Engineering is fundamentally about making intentional decisions at every level of the process. EQ, compression, room, space, arrangement — none of it is neutral. Engineers learn to ask what something is supposed to do before they decide how to do it. That discipline, applied to brand-building, produces very different results than starting from aesthetic preference alone.

JRich brings exactly this orientation to MCMXXVI. As an artist, manager, and engineer simultaneously, he approaches the project with visibility across the creative, operational, and structural dimensions. The music isn't separate from the merch, which isn't separate from the live experiences — they're all elements of the same construction.

Managing Your Own Project

Independent artists who also work as managers understand the full cost of every decision: the time, the budget, the opportunity cost, the relationships. That understanding tends to produce cleaner, more purposeful creative output. When you know what everything costs, you're less likely to add elements that don't pull their weight.

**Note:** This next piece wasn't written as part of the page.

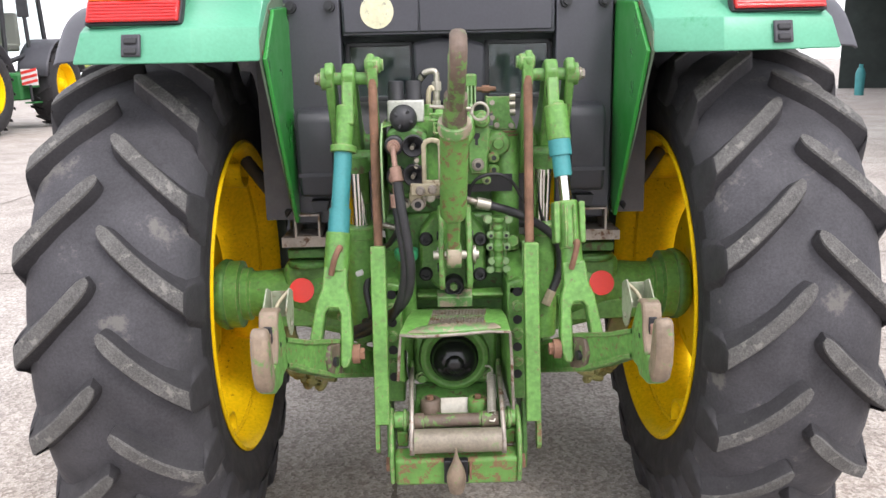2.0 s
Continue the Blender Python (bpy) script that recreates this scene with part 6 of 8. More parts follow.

MCMXXVI benefits from this clarity. The project has a defined story — the Safe Bus Company legacy, rooted in Winston-Salem's 1926 Black entrepreneurship — and every creative decision is made in service of telling that story well, not in service of following trends or filling a release calendar.

The Independent Advantage

Building independently means the story doesn't have to be approved by anyone whose primary interest is commercial viability. JRich and designer Jordan Daniels are making the project they believe in, with the artistic integrity that requires. That's the real advantage of the independent route — not lower overhead, but complete ownership of the narrative.

That ownership is, fittingly, exactly what the Safe Bus Company story is about.